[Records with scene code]

..............................

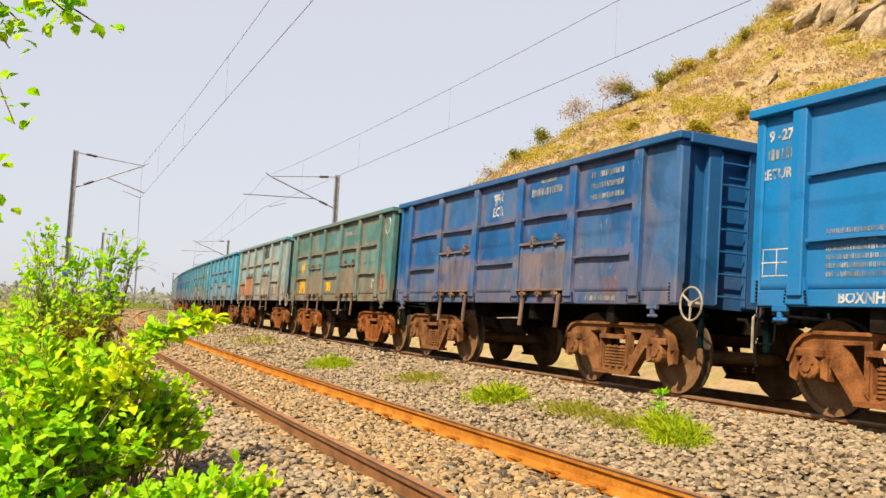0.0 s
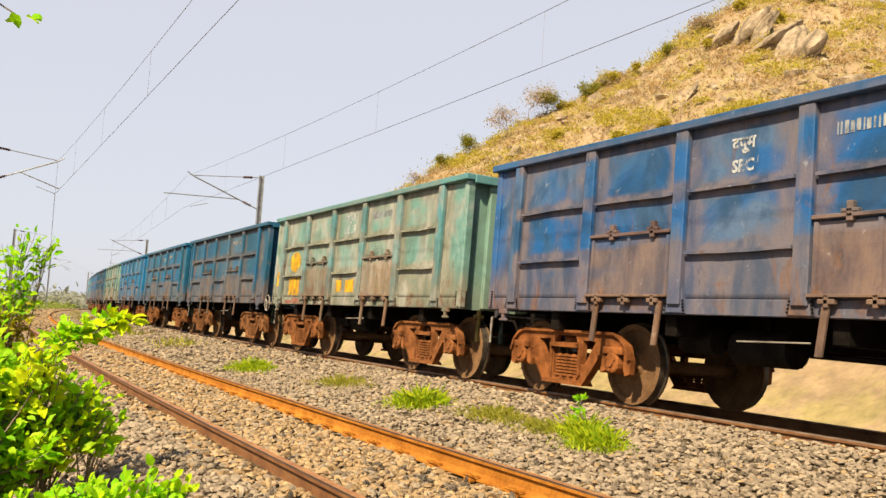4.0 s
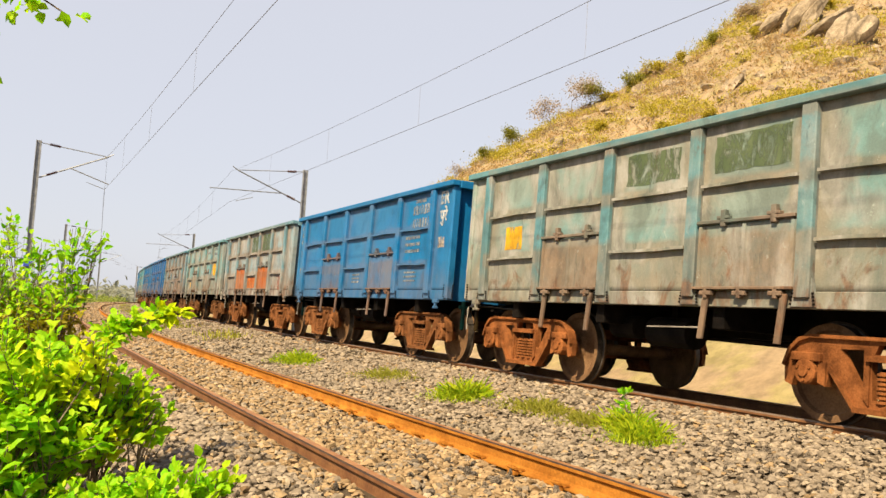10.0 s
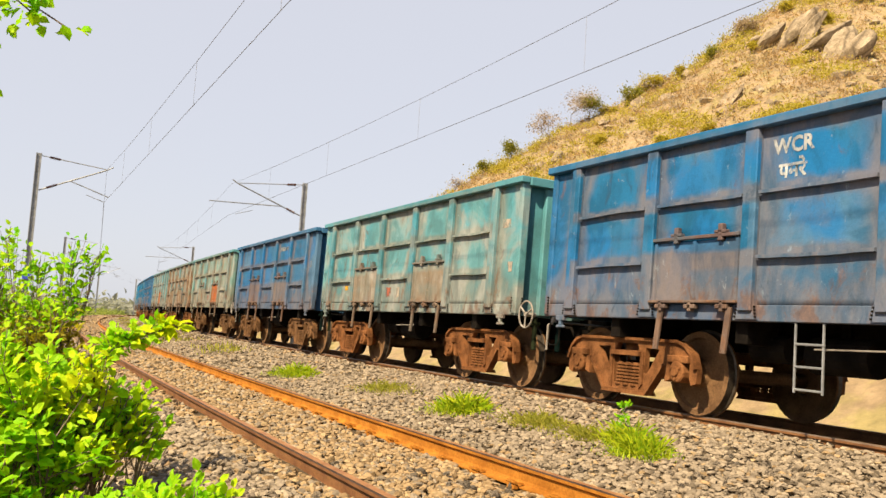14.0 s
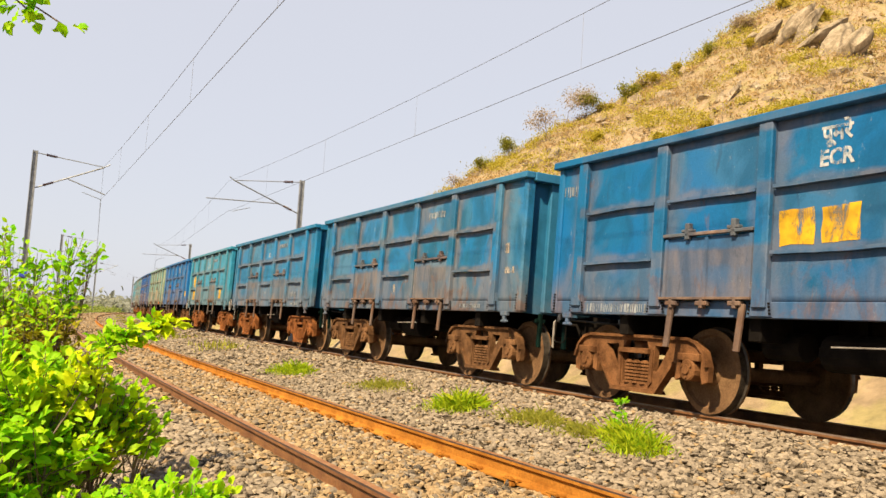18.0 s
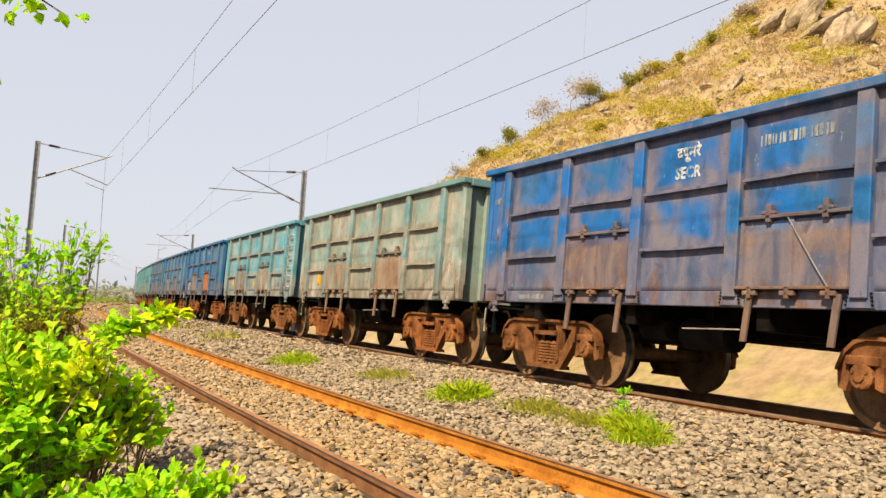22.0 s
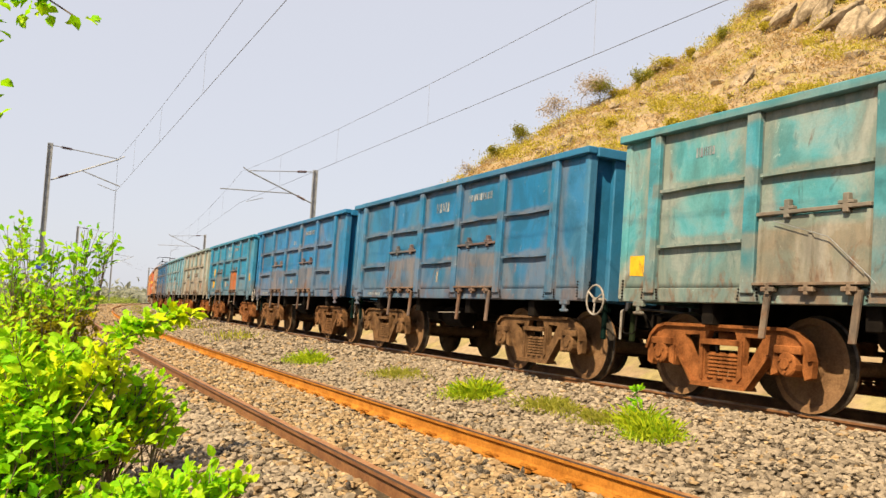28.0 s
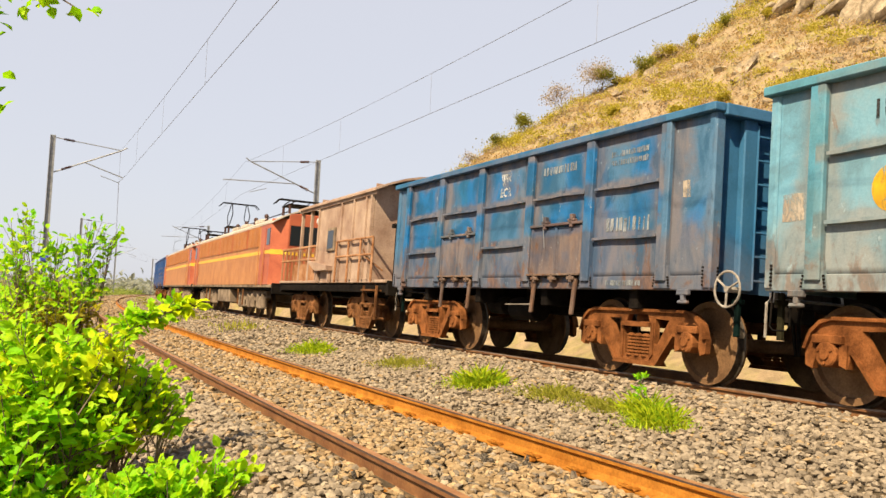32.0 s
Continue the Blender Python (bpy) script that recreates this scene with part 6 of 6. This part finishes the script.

..............................

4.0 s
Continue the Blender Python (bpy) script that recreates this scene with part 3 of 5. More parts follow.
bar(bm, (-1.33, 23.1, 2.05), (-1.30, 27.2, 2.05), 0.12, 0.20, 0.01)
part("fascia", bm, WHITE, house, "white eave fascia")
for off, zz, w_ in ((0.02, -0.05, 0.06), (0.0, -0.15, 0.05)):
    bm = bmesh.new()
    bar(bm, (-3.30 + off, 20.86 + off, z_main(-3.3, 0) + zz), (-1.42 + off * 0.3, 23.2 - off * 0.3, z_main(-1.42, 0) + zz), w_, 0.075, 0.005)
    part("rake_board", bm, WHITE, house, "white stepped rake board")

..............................

Gather from the records above every line containing the string "recreates".

**WRITTEN RESPONSE:**
Continue the Blender Python (bpy) script that recreates this scene with part 6 of 6. This part finishes the script.
Continue the Blender Python (bpy) script that recreates this scene with part 3 of 5. More parts follow.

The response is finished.